The principal series of metopes from Thermon has been familiar for so long that further discussion of them may seem unnecessary. I hope, however, that the following pages are justified by the collective result of the small observations which they contain, if not by any single one of these. There is little of a general nature to be said after Koch's excellent article in Ath. Mitt., 1914.
I. Chelidon and Aedon. (Antike Denkmäler, ii., Pl. L, 1 (Soteriades). Photographs of details, Ath. Mitt., 1914, Pls. XIII, XIV (Koch)).

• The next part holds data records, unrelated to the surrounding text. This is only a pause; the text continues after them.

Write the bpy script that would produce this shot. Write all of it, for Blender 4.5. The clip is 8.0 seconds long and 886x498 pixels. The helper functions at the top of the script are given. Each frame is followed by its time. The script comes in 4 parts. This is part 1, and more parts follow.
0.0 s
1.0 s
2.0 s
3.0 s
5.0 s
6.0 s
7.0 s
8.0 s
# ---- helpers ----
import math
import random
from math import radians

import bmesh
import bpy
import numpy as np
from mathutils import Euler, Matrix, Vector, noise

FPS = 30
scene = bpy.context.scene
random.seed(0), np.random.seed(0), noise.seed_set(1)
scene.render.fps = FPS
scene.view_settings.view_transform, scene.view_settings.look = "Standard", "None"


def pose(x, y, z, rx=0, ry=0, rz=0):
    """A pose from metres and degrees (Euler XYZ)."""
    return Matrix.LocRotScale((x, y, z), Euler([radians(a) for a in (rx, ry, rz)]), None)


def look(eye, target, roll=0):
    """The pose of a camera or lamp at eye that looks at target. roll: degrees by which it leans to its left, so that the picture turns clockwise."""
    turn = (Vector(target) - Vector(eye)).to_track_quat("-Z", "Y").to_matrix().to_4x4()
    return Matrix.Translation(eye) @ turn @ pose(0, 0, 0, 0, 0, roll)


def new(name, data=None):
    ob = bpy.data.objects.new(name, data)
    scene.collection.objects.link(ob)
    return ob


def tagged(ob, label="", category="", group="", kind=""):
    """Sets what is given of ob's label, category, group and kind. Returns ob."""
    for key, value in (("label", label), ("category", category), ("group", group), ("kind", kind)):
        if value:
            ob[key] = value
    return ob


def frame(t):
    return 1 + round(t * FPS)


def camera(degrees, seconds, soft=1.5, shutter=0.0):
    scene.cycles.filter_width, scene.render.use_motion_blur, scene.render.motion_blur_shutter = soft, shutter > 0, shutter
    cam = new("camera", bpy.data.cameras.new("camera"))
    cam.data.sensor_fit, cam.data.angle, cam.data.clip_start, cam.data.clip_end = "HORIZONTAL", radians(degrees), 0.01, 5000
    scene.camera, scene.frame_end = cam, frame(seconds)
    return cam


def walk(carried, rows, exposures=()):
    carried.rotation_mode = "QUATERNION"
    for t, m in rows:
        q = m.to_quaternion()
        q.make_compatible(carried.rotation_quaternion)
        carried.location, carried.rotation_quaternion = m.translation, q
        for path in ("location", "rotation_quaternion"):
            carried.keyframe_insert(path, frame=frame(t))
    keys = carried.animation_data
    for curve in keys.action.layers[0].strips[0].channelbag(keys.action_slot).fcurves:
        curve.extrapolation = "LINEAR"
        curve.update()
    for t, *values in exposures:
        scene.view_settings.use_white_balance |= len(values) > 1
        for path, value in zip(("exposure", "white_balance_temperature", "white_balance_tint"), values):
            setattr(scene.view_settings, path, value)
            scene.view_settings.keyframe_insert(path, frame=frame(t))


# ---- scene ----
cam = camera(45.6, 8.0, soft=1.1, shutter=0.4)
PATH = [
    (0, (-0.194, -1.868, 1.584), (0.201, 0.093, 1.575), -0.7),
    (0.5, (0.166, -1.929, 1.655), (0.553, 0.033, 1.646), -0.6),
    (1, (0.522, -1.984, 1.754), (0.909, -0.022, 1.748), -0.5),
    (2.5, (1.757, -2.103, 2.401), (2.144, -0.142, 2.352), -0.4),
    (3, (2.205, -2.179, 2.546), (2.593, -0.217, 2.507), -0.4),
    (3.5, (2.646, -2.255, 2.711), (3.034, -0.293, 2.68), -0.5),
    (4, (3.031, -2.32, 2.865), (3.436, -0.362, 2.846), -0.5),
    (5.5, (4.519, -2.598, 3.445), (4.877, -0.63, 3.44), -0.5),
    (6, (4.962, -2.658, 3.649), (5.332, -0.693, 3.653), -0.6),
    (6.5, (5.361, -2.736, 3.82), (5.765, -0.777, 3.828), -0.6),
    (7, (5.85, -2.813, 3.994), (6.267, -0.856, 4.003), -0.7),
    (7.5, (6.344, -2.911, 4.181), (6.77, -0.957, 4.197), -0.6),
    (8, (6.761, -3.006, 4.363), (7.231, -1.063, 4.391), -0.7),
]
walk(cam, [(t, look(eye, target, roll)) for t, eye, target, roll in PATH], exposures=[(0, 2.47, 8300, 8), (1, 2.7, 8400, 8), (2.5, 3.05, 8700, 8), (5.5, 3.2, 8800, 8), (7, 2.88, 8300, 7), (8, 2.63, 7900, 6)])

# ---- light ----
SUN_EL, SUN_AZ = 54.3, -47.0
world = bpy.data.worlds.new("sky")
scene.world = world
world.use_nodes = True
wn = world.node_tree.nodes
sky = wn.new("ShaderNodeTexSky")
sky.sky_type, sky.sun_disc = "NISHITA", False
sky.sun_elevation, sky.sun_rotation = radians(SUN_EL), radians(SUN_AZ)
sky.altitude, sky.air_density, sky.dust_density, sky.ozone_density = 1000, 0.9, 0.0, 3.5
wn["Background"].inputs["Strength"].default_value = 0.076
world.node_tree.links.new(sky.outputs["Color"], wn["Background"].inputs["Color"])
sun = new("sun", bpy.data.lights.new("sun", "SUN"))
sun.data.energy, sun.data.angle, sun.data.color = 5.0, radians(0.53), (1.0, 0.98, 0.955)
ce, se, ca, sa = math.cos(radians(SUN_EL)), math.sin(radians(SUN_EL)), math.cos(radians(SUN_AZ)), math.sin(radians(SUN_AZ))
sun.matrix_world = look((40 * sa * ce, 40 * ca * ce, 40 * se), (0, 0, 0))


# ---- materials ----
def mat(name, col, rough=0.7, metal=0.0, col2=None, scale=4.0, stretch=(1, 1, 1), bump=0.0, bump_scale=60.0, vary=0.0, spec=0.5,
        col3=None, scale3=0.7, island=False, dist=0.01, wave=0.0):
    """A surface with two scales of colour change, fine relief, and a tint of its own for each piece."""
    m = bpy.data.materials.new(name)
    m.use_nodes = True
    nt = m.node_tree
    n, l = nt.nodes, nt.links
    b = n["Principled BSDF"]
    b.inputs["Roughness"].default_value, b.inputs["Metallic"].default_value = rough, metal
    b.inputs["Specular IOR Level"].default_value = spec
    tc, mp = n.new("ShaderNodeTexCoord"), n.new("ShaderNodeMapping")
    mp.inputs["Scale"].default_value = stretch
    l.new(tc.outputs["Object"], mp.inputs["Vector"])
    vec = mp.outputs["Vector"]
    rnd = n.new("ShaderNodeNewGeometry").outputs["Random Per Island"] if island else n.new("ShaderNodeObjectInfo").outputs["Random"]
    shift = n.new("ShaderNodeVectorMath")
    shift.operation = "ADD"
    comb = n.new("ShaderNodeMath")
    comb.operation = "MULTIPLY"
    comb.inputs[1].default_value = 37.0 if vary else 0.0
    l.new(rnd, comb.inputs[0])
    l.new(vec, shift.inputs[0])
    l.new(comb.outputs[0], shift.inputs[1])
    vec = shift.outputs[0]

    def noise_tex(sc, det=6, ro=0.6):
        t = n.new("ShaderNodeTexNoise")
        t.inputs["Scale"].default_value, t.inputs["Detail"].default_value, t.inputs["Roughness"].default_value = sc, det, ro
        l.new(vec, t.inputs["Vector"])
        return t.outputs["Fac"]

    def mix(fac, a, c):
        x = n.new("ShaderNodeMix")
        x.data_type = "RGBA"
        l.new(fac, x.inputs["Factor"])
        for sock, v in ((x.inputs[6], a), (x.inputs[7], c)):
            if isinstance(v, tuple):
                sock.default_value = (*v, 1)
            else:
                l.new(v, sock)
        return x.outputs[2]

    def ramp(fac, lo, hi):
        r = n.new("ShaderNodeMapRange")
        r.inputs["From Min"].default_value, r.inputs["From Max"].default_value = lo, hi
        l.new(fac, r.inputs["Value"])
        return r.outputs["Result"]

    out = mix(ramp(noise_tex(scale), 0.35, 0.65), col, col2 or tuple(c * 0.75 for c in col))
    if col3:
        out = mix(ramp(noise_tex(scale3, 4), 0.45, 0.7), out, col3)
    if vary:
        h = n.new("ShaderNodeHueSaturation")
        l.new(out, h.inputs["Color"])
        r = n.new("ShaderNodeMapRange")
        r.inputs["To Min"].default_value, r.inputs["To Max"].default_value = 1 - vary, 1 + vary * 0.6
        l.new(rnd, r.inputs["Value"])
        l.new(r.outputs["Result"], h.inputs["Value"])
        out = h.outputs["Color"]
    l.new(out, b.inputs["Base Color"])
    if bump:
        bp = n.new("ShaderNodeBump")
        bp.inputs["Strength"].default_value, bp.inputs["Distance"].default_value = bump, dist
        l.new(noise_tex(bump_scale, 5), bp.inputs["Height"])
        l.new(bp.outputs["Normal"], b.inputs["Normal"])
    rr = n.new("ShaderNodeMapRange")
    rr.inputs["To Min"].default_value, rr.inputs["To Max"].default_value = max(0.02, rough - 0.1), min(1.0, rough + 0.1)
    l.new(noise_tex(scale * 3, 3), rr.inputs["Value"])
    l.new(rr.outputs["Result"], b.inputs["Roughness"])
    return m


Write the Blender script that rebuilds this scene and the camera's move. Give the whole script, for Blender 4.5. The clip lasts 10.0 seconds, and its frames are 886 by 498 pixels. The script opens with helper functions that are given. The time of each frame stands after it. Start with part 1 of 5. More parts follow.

In the first place, a word as to the technique, the surprising elaborateness of which calls for more close attention than it has hitherto received. An interesting point is that the contours of the female flesh are drawn in bright red, the same as is used for the inscription, and for many details of dress. This use of red outlines for female flesh occurs, though not commonly, on Corinthian vases—on hydriae in the Louvre (E. 695) and in Dresden, where the faces and bodies of the sirens under the side handles are outlined in this way. It is found also in Attic vase painting—in two Sophilos fragments and in the fragment of similar style, from the Acropolis, with Pandrosos and Poseidon. The Corinthianising character of these has long been recognised, and the usage seems to be a subtlety which vase painters occasionally borrowed from the free painting of the time. On the other hand, male flesh in all the metopes is consistently outlined with black; the reason for the distinction is not easy to see, but it is possible that the artist was in search of equivalents for rendering the colours proper to the sexes—brown outlined with black for the male being used to balance white outlined with red for the female. In any case, the distinction was carefully maintained and was evidently felt to be significant.